- _Written instruction_: Drop the images; return everything else in the listing below exactly.

### Data section

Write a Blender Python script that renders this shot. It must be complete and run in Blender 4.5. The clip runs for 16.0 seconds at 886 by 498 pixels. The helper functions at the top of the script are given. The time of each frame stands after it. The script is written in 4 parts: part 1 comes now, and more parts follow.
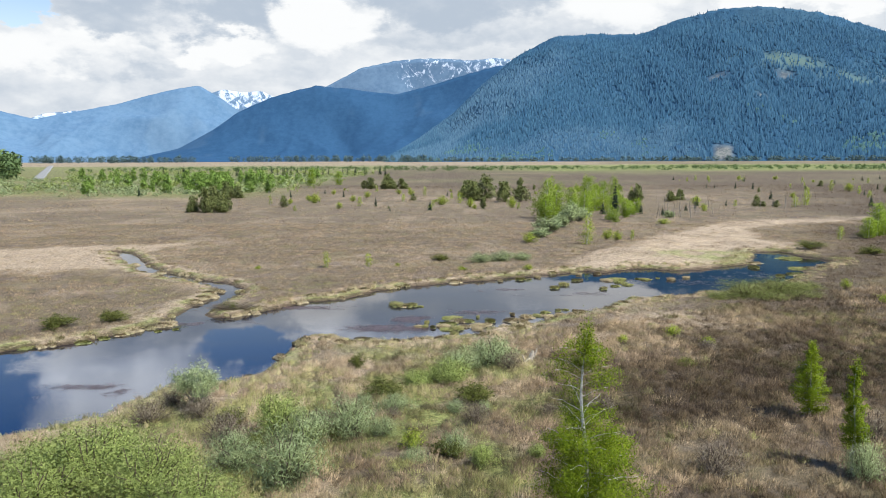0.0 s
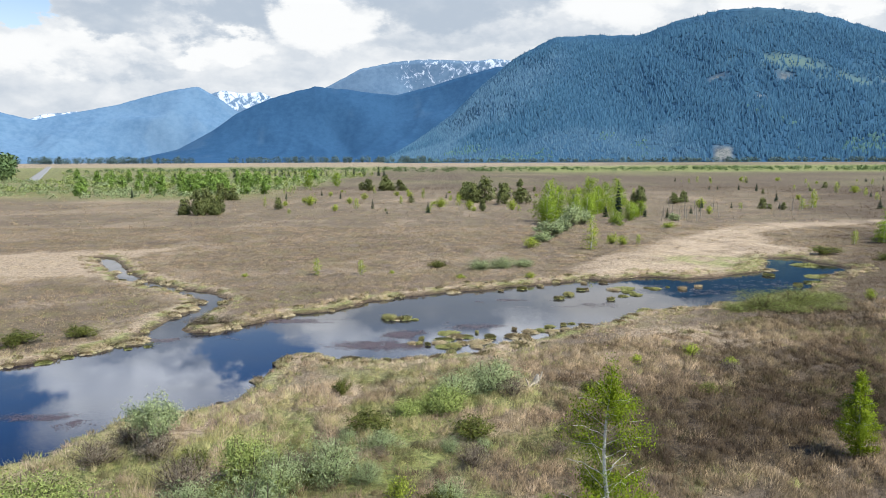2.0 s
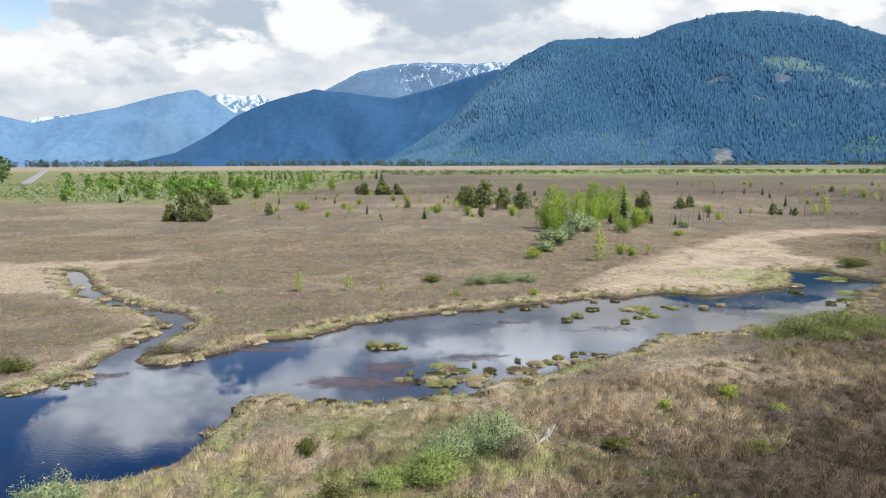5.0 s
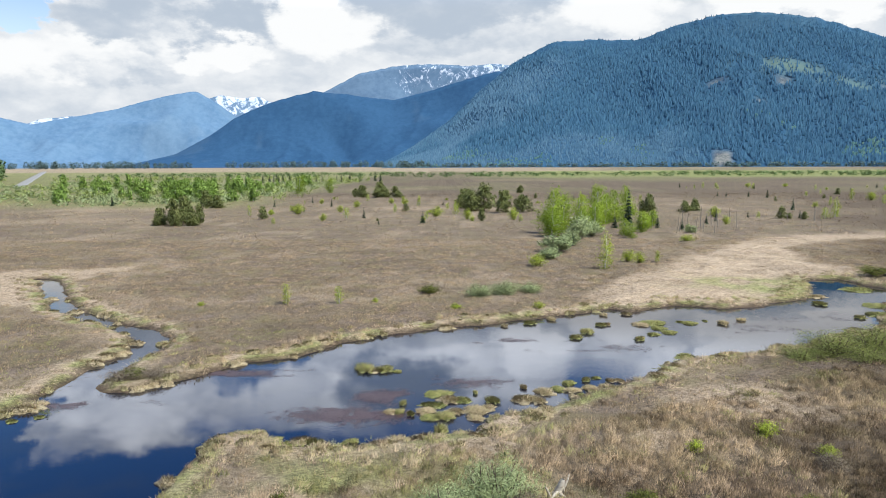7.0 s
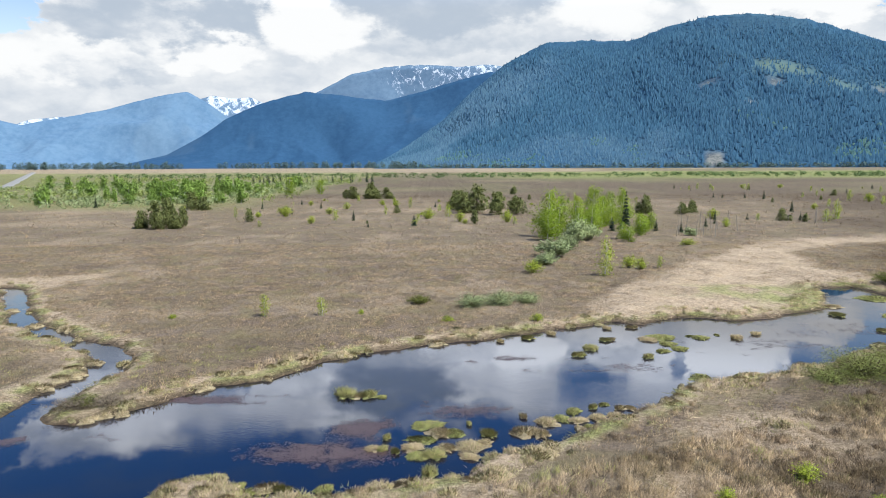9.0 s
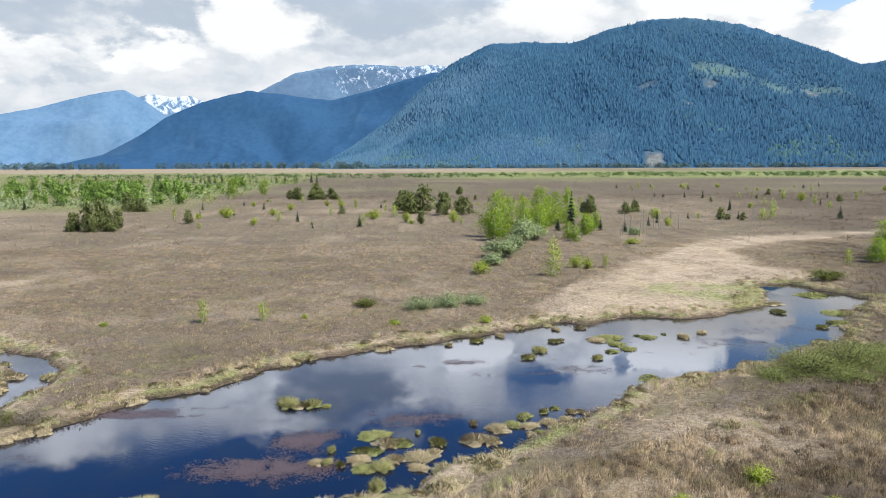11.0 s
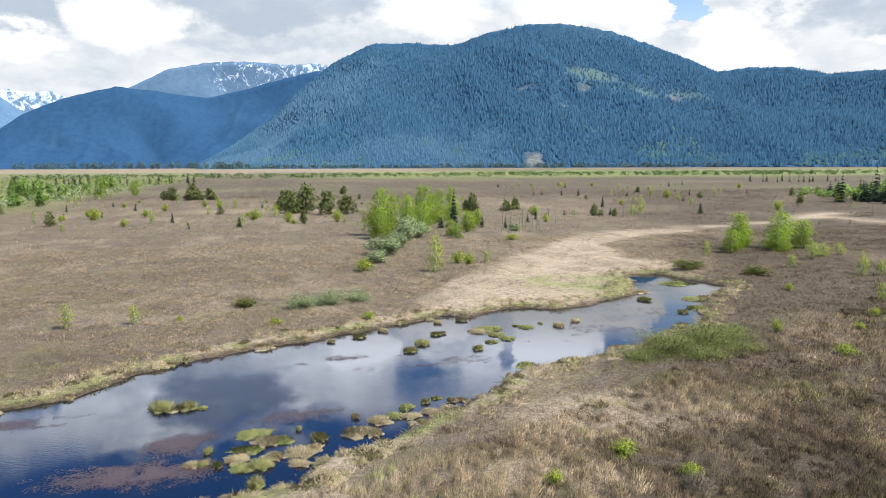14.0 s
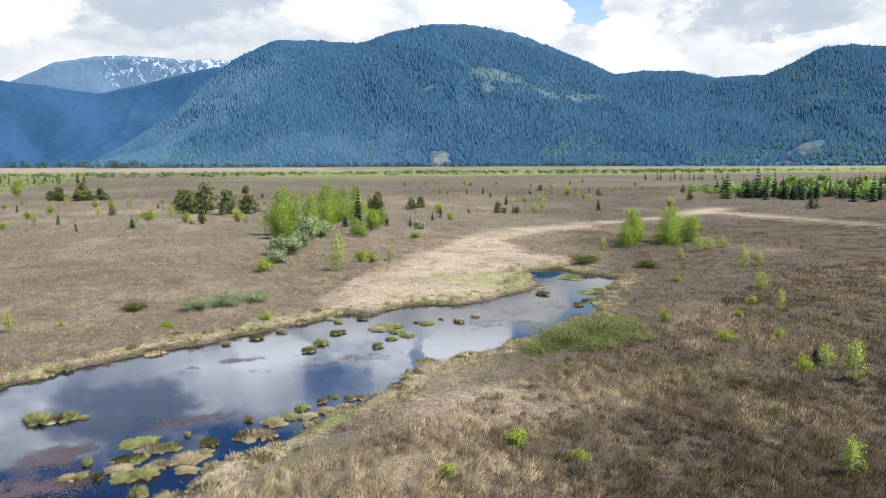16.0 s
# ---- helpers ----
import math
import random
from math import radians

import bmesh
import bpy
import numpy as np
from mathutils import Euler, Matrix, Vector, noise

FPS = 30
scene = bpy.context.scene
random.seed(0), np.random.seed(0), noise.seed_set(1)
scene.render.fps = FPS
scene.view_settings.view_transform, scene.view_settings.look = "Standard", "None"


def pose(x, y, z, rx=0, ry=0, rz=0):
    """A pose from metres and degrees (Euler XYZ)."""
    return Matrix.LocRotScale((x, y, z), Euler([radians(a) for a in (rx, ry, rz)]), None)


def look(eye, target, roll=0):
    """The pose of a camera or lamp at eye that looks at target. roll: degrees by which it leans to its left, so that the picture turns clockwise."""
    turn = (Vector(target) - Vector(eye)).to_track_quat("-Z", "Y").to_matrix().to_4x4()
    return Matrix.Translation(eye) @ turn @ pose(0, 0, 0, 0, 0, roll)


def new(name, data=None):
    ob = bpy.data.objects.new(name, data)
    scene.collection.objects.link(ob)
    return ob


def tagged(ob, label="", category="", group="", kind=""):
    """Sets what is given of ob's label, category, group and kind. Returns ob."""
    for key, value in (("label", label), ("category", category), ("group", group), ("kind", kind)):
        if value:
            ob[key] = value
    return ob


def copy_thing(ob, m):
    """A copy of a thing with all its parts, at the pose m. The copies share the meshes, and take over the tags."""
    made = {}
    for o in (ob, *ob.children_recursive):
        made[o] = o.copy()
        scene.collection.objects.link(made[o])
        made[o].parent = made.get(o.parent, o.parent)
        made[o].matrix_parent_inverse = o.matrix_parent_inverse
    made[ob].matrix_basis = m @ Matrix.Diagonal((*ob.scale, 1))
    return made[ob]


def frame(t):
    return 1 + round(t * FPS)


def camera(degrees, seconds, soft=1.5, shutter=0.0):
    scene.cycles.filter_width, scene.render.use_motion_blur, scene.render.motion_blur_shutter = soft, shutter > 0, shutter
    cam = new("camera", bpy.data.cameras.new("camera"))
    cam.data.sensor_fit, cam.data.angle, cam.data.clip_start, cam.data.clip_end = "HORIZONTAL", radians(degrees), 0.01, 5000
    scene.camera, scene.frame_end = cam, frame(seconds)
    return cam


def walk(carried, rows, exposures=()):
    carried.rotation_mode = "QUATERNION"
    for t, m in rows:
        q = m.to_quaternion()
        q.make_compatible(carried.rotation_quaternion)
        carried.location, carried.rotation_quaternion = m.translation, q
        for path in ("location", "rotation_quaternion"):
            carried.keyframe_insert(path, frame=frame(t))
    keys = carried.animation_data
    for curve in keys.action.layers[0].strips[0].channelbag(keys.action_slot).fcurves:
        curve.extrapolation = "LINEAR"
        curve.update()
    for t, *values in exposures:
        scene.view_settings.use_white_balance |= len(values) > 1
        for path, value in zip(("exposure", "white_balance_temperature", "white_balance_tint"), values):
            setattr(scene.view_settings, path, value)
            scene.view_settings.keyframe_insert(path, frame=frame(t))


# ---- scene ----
# The camera: a drone glides over the marsh at 13 m, stops above the near bank and turns right.
cam = camera(63.42, 16.0, soft=0.95)


def view(x, y, z, pitch, yaw):
    return pose(x, y, z, 90 + pitch, 0, -yaw) @ pose(0, 0, 0, 0, 0, -0.23)


PATH = [
    (0.0, view(0.00, 0.00, 12.85, -7.20, 0.00)),
    (1.0, view(0.10, 2.22, 12.88, -7.17, 0.02)),
    (2.0, view(0.26, 4.52, 12.91, -7.12, 0.04)),
    (3.0, view(0.42, 6.93, 12.95, -7.06, 0.07)),
    (4.0, view(0.58, 9.40, 13.01, -6.97, 0.10)),
    (5.25, view(0.72, 12.45, 13.09, -6.87, 0.12)),
    (6.5, view(0.83, 15.45, 13.17, -6.79, 0.14)),
    (7.0, view(0.86, 16.79, 13.20, -6.75, 0.15)),
    (8.0, view(0.96, 19.45, 13.24, -6.71, 0.18)),
    (9.25, view(1.06, 22.0, 13.24, -6.69, 1.05)),
    (10.3, view(1.11, 22.86, 13.21, -6.69, 3.00)),
    (11.0, view(1.09, 22.89, 13.19, -6.69, 5.04)),
    (12.0, view(1.08, 22.78, 13.11, -6.71, 7.98)),
    (13.0, view(1.18, 22.63, 12.99, -6.71, 10.89)),
    (13.5, view(1.27, 22.58, 12.91, -6.71, 12.37)),
    (14.0, view(1.41, 22.55, 12.84, -6.71, 14.17)),
    (14.5, view(1.57, 22.53, 12.79, -6.74, 16.23)),
    (15.0, view(1.75, 22.50, 12.75, -6.77, 18.27)),
    (15.5, view(1.95, 22.46, 12.71, -6.80, 20.22)),
    (16.0, view(2.12, 22.41, 12.68, -6.82, 21.50)),
]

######

- _Response_:
Write a Blender Python script that renders this shot. It must be complete and run in Blender 4.5. The clip runs for 16.0 seconds at 886 by 498 pixels. The helper functions at the top of the script are given. The time of each frame stands after it. The script is written in 4 parts: part 1 comes now, and more parts follow.
0.0 s
2.0 s
5.0 s
7.0 s
9.0 s
11.0 s
14.0 s
16.0 s
# ---- helpers ----
import math
import random
from math import radians

import bmesh
import bpy
import numpy as np
from mathutils import Euler, Matrix, Vector, noise

FPS = 30
scene = bpy.context.scene
random.seed(0), np.random.seed(0), noise.seed_set(1)
scene.render.fps = FPS
scene.view_settings.view_transform, scene.view_settings.look = "Standard", "None"


def pose(x, y, z, rx=0, ry=0, rz=0):
    """A pose from metres and degrees (Euler XYZ)."""
    return Matrix.LocRotScale((x, y, z), Euler([radians(a) for a in (rx, ry, rz)]), None)


def look(eye, target, roll=0):
    """The pose of a camera or lamp at eye that looks at target. roll: degrees by which it leans to its left, so that the picture turns clockwise."""
    turn = (Vector(target) - Vector(eye)).to_track_quat("-Z", "Y").to_matrix().to_4x4()
    return Matrix.Translation(eye) @ turn @ pose(0, 0, 0, 0, 0, roll)


def new(name, data=None):
    ob = bpy.data.objects.new(name, data)
    scene.collection.objects.link(ob)
    return ob


def tagged(ob, label="", category="", group="", kind=""):
    """Sets what is given of ob's label, category, group and kind. Returns ob."""
    for key, value in (("label", label), ("category", category), ("group", group), ("kind", kind)):
        if value:
            ob[key] = value
    return ob


def copy_thing(ob, m):
    """A copy of a thing with all its parts, at the pose m. The copies share the meshes, and take over the tags."""
    made = {}
    for o in (ob, *ob.children_recursive):
        made[o] = o.copy()
        scene.collection.objects.link(made[o])
        made[o].parent = made.get(o.parent, o.parent)
        made[o].matrix_parent_inverse = o.matrix_parent_inverse
    made[ob].matrix_basis = m @ Matrix.Diagonal((*ob.scale, 1))
    return made[ob]


def frame(t):
    return 1 + round(t * FPS)


def camera(degrees, seconds, soft=1.5, shutter=0.0):
    scene.cycles.filter_width, scene.render.use_motion_blur, scene.render.motion_blur_shutter = soft, shutter > 0, shutter
    cam = new("camera", bpy.data.cameras.new("camera"))
    cam.data.sensor_fit, cam.data.angle, cam.data.clip_start, cam.data.clip_end = "HORIZONTAL", radians(degrees), 0.01, 5000
    scene.camera, scene.frame_end = cam, frame(seconds)
    return cam


def walk(carried, rows, exposures=()):
    carried.rotation_mode = "QUATERNION"
    for t, m in rows:
        q = m.to_quaternion()
        q.make_compatible(carried.rotation_quaternion)
        carried.location, carried.rotation_quaternion = m.translation, q
        for path in ("location", "rotation_quaternion"):
            carried.keyframe_insert(path, frame=frame(t))
    keys = carried.animation_data
    for curve in keys.action.layers[0].strips[0].channelbag(keys.action_slot).fcurves:
        curve.extrapolation = "LINEAR"
        curve.update()
    for t, *values in exposures:
        scene.view_settings.use_white_balance |= len(values) > 1
        for path, value in zip(("exposure", "white_balance_temperature", "white_balance_tint"), values):
            setattr(scene.view_settings, path, value)
            scene.view_settings.keyframe_insert(path, frame=frame(t))


# ---- scene ----
# The camera: a drone glides over the marsh at 13 m, stops above the near bank and turns right.
cam = camera(63.42, 16.0, soft=0.95)


def view(x, y, z, pitch, yaw):
    return pose(x, y, z, 90 + pitch, 0, -yaw) @ pose(0, 0, 0, 0, 0, -0.23)


PATH = [
    (0.0, view(0.00, 0.00, 12.85, -7.20, 0.00)),
    (1.0, view(0.10, 2.22, 12.88, -7.17, 0.02)),
    (2.0, view(0.26, 4.52, 12.91, -7.12, 0.04)),
    (3.0, view(0.42, 6.93, 12.95, -7.06, 0.07)),
    (4.0, view(0.58, 9.40, 13.01, -6.97, 0.10)),
    (5.25, view(0.72, 12.45, 13.09, -6.87, 0.12)),
    (6.5, view(0.83, 15.45, 13.17, -6.79, 0.14)),
    (7.0, view(0.86, 16.79, 13.20, -6.75, 0.15)),
    (8.0, view(0.96, 19.45, 13.24, -6.71, 0.18)),
    (9.25, view(1.06, 22.0, 13.24, -6.69, 1.05)),
    (10.3, view(1.11, 22.86, 13.21, -6.69, 3.00)),
    (11.0, view(1.09, 22.89, 13.19, -6.69, 5.04)),
    (12.0, view(1.08, 22.78, 13.11, -6.71, 7.98)),
    (13.0, view(1.18, 22.63, 12.99, -6.71, 10.89)),
    (13.5, view(1.27, 22.58, 12.91, -6.71, 12.37)),
    (14.0, view(1.41, 22.55, 12.84, -6.71, 14.17)),
    (14.5, view(1.57, 22.53, 12.79, -6.74, 16.23)),
    (15.0, view(1.75, 22.50, 12.75, -6.77, 18.27)),
    (15.5, view(1.95, 22.46, 12.71, -6.80, 20.22)),
    (16.0, view(2.12, 22.41, 12.68, -6.82, 21.50)),
]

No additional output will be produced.